When I was younger my grandmother became ill and thought she was having a heart attack from the pain she was having, turned out she had gall stones and they put her in the hospital to remove them, while in recovery they discovered she was diabetic (type 2), her father and his father had also suffered from type 2, while in the hospital she developed gangrene in her foot and they amputated the leg just below the knee, this was my first experience of what diabetes can do to a person and scared me. my grandmother was always a very independent person and when they told her what they had had to do she died 2 days later, there was no reason for her to die other than they felt, and so did the family, that she willed herself to die, she felt that without that leg she was not going to be the person she once was, this was in the late 80's. I wish I could remember the details of how the infection started and was discovered and why they amputated so quickly after discovery, however my father didn't ever want to discuss it and he too has now passed away, he was type 2 also, suffering congestive heart failure, he was on a transplant list but by the time his name came to the top his other organs were already failing, he passed away in his mid 50s, my grandmother was in her early 70s. My father also did not know he had diabetes until he suffered a heart attack due to carbon monoxide poisoning, he was in his early 40s when diagnosed. I was a few months from turning 33 when I was diagnosed and I actually went to the doctor and told them I thought I should be checked, after watching my father and what he'd said and felt while diabetic i knew the signs and symptoms, sure enough I was right, and they diagnosed me with Type 2 also. Our daughter, who turned 7 in July 08 has now also been diagnosed, however they feel it is due to her auto-immune failure. Had that not been the trigger for her I cannot say whether she would have gotten diabetes, but I also fear that due to the way she got it that one of my other kids may still be apt to get it as well.

LadyDi - 26259Miller
LadyDi - 26259Miller 2009-01-31 14:30:31 -0600 Report

Diabetes can cause some to be "disabled", while others might not be affected to the extent it would disable them or make them unable to carry on with their lives and continue to work. Each case has to be handled individually.

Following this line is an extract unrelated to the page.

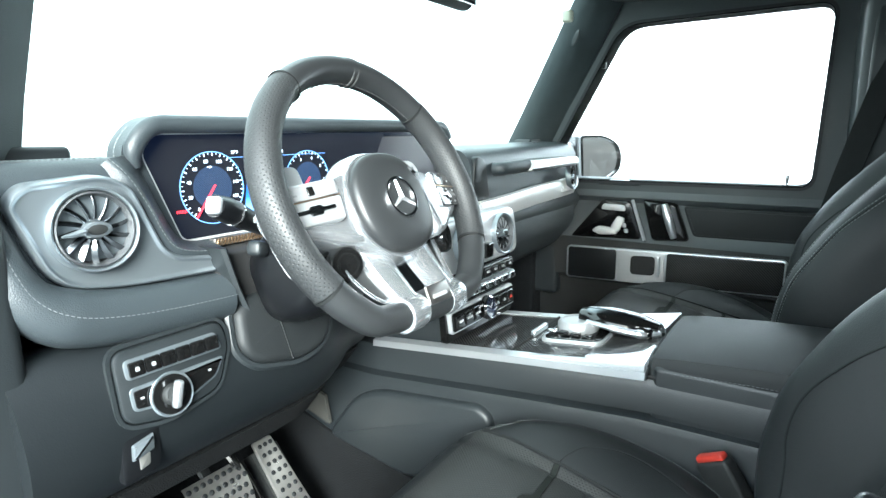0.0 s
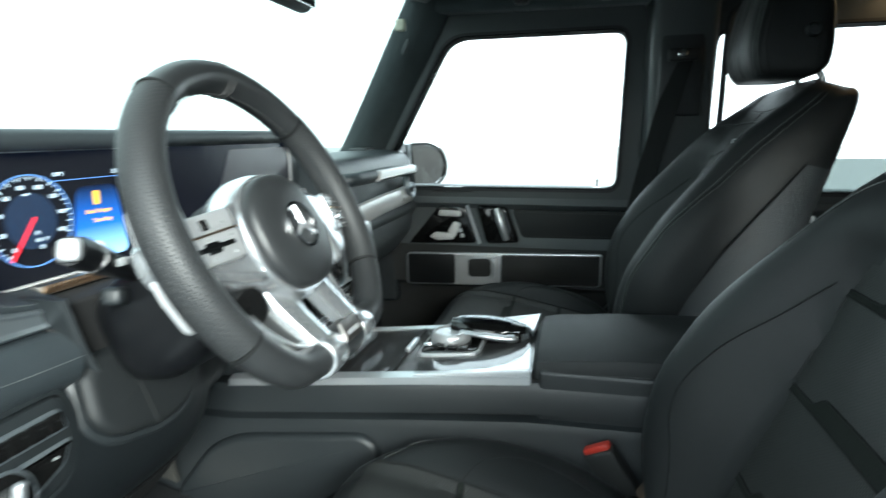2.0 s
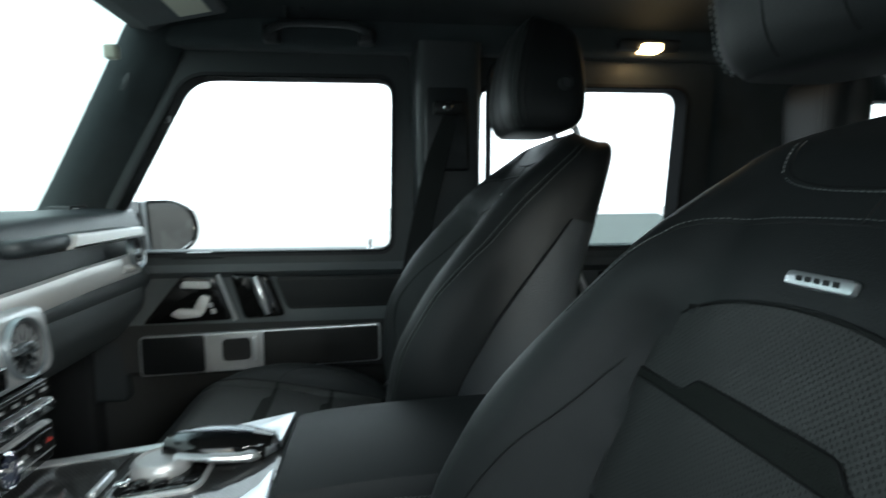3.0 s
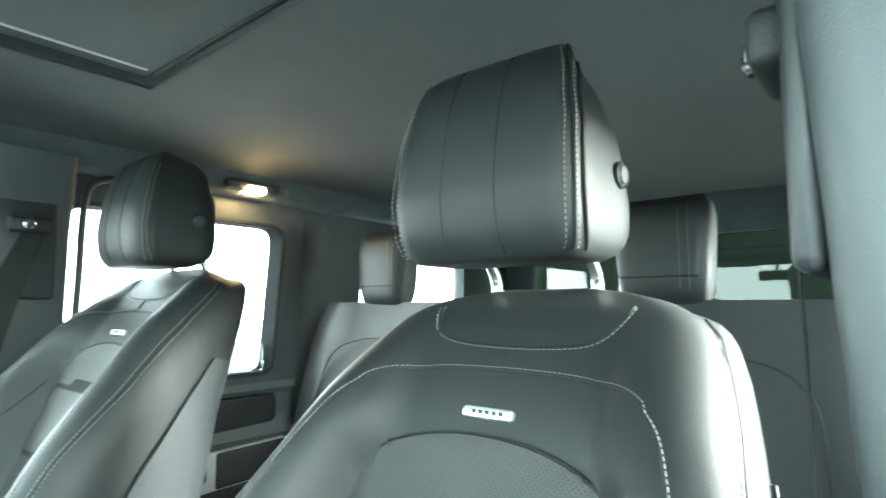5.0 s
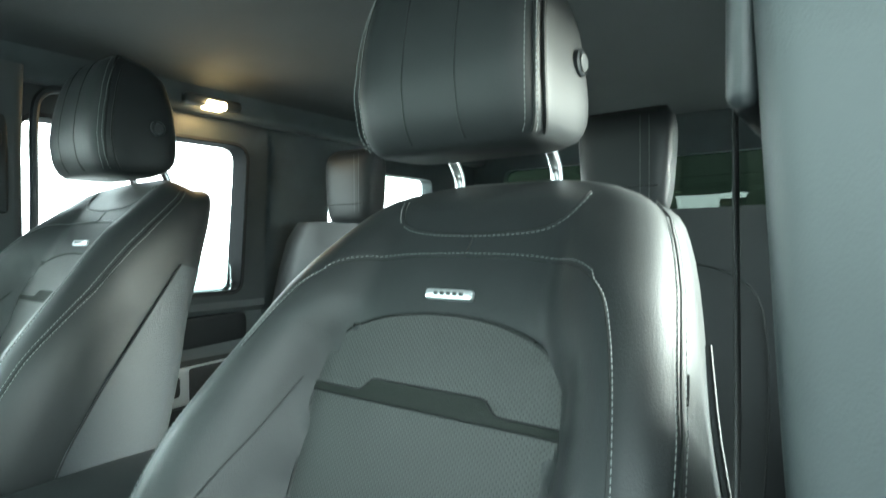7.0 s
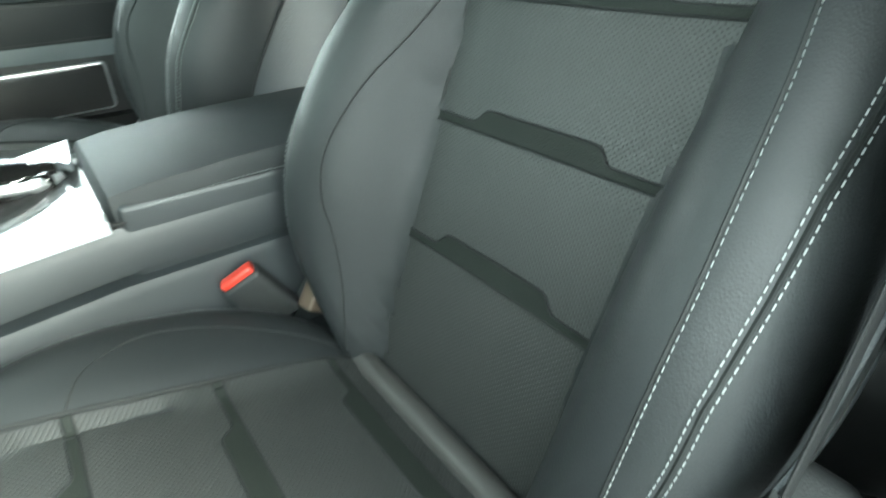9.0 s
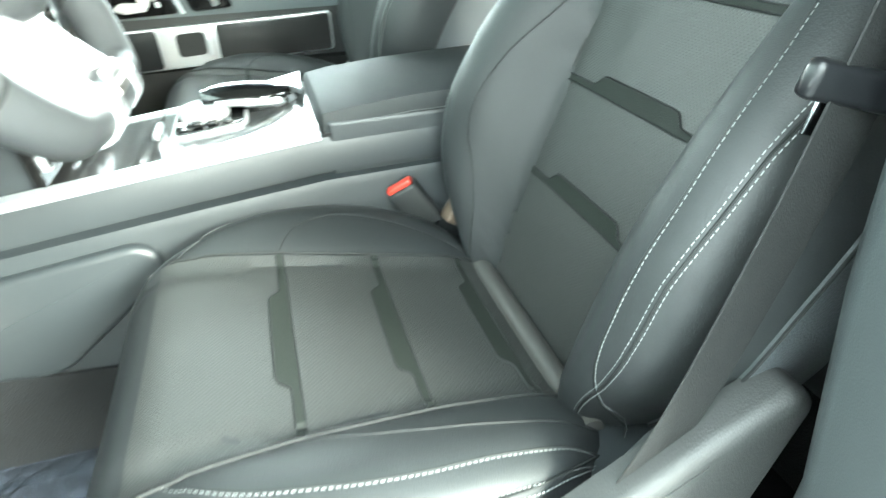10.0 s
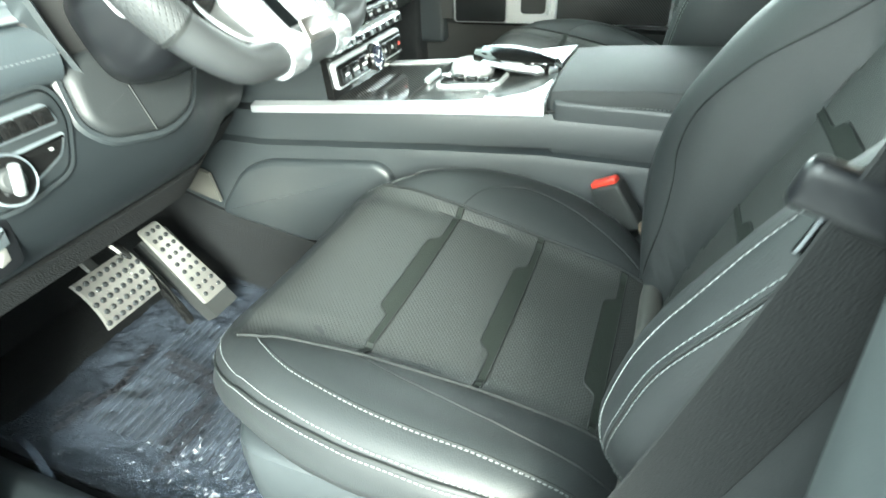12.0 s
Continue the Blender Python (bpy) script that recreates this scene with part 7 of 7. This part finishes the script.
part("plate", loft([[(-0.140, y, z), (-0.133, y, z), (-0.133, y + 0.01, z + 0.055), (-0.140, y + 0.01, z + 0.055)] for y, z in ((0.70, 0.48), (0.78, 0.50))]), material("pale_beige_panel", (0.040, 0.039, 0.034), 0.7), rest)
mat = thing("floor_mat", "black ribbed floor mat on the carpet", "mat", (-0.38, 0.55, FLOOR))
part("mat_body", rbox(-0.58, -0.17, 0.30, 0.86, FLOOR, FLOOR + 0.008, 0.004), CARPET, mat)
for k in range(22):
    part("rib", rbox(-0.50, -0.25, 0.36 + 0.016 * k, 0.367 + 0.016 * k, FLOOR + 0.007, FLOOR + 0.0105, 0.0015), RUBBER, mat)

# crumpled clear film over the mat, with rows of print
film_bm = bmesh.new()
nx, ny = 110, 124
rng_film = random.Random(17)
vv = {}
for i in range(nx + 1):
    for j in range(ny + 1):
        x, y = -0.60 + 0.46 * i / nx, 0.28 + 0.52 * j / ny
        h = 0.017 + 0.008 * noise.noise((x * 11, y * 9, 2.0)) + 0.013 * abs(noise.noise((x * 21, y * 15, 5.0))) + 0.006 * abs(noise.noise((x * 48, y * 60, 8.0))) + 0.05 * max(0.0, (-0.54 - x) / 0.06) ** 2
        creased = math.exp(-((x + 0.52) ** 2 + (y - 0.49) ** 2) / 0.009) + 0.8 * math.exp(-((x + 0.27) ** 2 + (y - 0.70) ** 2) / 0.004) + 0.15
        h += 0.010 * creased * abs(noise.noise((x * 40 + y * 30, y * 95 - x * 60, 3.0)))
        vv[i, j] = film_bm.verts.new((x, y, FLOOR + max(h + rng_film.uniform(-0.0005, 0.0005), 0.0115)))
for i in range(nx):
    for j in range(ny):
        a, b, c, d = vv[i, j], vv[i + 1, j], vv[i + 1, j + 1], vv[i, j + 1]
        for tri in (((a, b, c), (a, c, d)) if rng_film.random() < 0.5 else ((a, b, d), (b, c, d))):
            film_bm.faces.new(tri)
film_ob = thing("protective_film", "crumpled clear plastic film with dark print over the floor mat", "plastic film", (-0.38, 0.55, FLOOR + 0.008))
fs = part("sheet", film_bm, SHEET, film_ob, "wrinkled clear plastic sheet", 14)
fs.visible_shadow = False
part("rolled_edge", tube(smooth_line([(-0.566, 0.760, 0.300), (-0.574, 0.720, 0.312), (-0.585, 0.678, 0.316), (-0.600, 0.636, 0.312), (-0.614, 0.590, 0.306)], 6), 0.0050, seg=10, flat=0.5), SHEET, film_ob, "pale rolled edge of the film")
for x, y, turn, words in ((-0.450, 0.524, -4, "MUST REMOVE"), (-0.491, 0.502, -3, "CTIVE-COVER"), (-0.496, 0.713, -17, "COVER"), (-0.490, 0.686, -14, "MUST REMOVE"), (-0.406, 0.683, 10, "DEALER MUST"), (-0.372, 0.578, -97, "PROTECTIVE COVER"), (-0.392, 0.580, -97, "DEALER MUST")):
    plain_text(words, 0.0175, Matrix.Translation((x, y, FLOOR + 0.040)) @ pose(0, 0, 0, 0, 0, turn), INK, "print", film_ob, bold=0.0008)

# ---- overhead things ----
lamp = thing("reading_lamp", "lit warm reading lamp over the rear door", "lamp", (0.64, -0.648, 1.372))
part("bezel", rbox(0.612, 0.66, -0.723, -0.573, 1.357, 1.382, 0.008), PLASTIC, lamp, "dark oval bezel")
part("lens", rbox(0.602, 0.640, -0.673, -0.623, 1.351, 1.370, 0.006), glowing("warm_lamp", (1.0, 0.62, 0.28), 4.5), lamp, "glowing warm lens")
bulb = bpy.data.lights.new("lamp_glow", "POINT")
bulb.energy, bulb.color, bulb.shadow_soft_size = 0.002, (1.0, 0.72, 0.42), 0.03
new("lamp_glow", bulb).location = (0.582, -0.648, 1.342)


def grab(sx):
    g = thing("grab_handle", "dark ceiling grab handle above the door", "handle", (sx * 0.61, 0.1, 1.37))
    part("bow", tube(smooth_line([(sx * 0.632, 0.205, 1.365), (sx * 0.605, 0.20, 1.372), (sx * 0.598, 0.17, 1.385), (sx * 0.598, 0.10, 1.388), (sx * 0.598, 0.03, 1.385), (sx * 0.605, 0.0, 1.372), (sx * 0.632, -0.005, 1.365)], 5), 0.009, seg=10), PLASTIC, g)
    for y in (0.2, 0.0):
        part("foot", rbox(min(sx * 0.60, sx * 0.64), max(sx * 0.60, sx * 0.64), y - 0.018, y + 0.018, 1.35, 1.385, 0.008), PLASTIC, g)
    for y in (0.165, 0.13):
        part("coat_hook", tube([(sx * 0.60, y, 1.395), (sx * 0.585, y, 1.405), (sx * 0.58, y, 1.415)], 0.004, seg=6), PLASTIC, g)


grab(1)
for cx, lab in ((0.33, "folded charcoal sun visor with a white label"), (-0.33, "folded charcoal sun visor")):
    v = thing("sun_visor", lab, "sun visor", (cx, 0.43, 1.38))
    part("flap", turned(rbox(-0.21, 0.21, -0.085, 0.085, -0.009, 0.009, 0.009, 4), Matrix.Translation((cx + 0.03, 0.36, 1.384)) @ pose(0, 0, 0, -12)), SUEDE, v)
    if cx > 0:
        part("paper_label", turned(rbox(0.035, 0.178, -0.058, 0.002, -0.0105, -0.0092, 0), Matrix.Translation((cx + 0.03, 0.36, 1.384)) @ pose(0, 0, 0, -12)), YELLOW, v, "white paper label")
    part("clip", rbox(cx * 1.47 - 0.010, cx * 1.47 + 0.010, 0.455, 0.48, 1.278, 1.305, 0.006), YELLOW if cx > 0 else PLASTIC, v, "pale visor clip")
rv = thing("rear_view_mirror", "black interior rear-view mirror", "mirror", (0.06, 0.56, 1.3))
part("case", rbox(-0.06, 0.18, 0.535, 0.575, 1.262, 1.335, 0.018, 4), DULL, rv)
part("mirror_glass", rbox(-0.052, 0.172, 0.531, 0.536, 1.27, 1.327, 0.0015), MIRROR, rv)
part("stem", tube([(0.06, 0.57, 1.32), (0.06, 0.575, 1.40)], 0.012, seg=8), DULL, rv)

# ---- settling: the dashboard group sits a little nearer the seats, level with the wheel ----
for ob in (dash, hood, lsp, pb):
    ob.location += Vector((0.0, -0.047, 0.007))
pb.location += Vector((-0.019, 0.003, 0.004))
col.location += Vector((0.0, -0.012, 0.003))
for ob in (stack, cons, ctl):
    ob.location += Vector((0.004, -0.027, 0.005))
for ob in (acc, brk, rest):
    ob.location += Vector((-0.002, -0.027, 0.0))

# ---- the whole plan to true size ----
for me in bpy.data.meshes:
    me.transform(Matrix.Scale(SIZE, 4))
for ob in bpy.data.objects:
    if ob.type != "CAMERA":
        ob.location *= SIZE
bulb.energy *= SIZE ** 2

Anonymous 2009-01-31 12:48:08 -0600 Report

I am on disability for both degenerating disc disease in my back and my diabetes. Actually my papers said disabling back diabetic when I was approved. Good luck to you.

rbergman 2009-01-31 13:18:12 -0600 Report

Thanks, I've never tried for disability for myself and it wasn't until my daughters last appointment that I ever heard of it considered as a disability. A pamphlet I found in the waiting room there called it a disability but the information was for school purposes and what childrens' rights are in a school setting, published by the ADA, but it didn't give any information other than for school purposes. This will be something I will have to ask her doctor about and see what she tells us.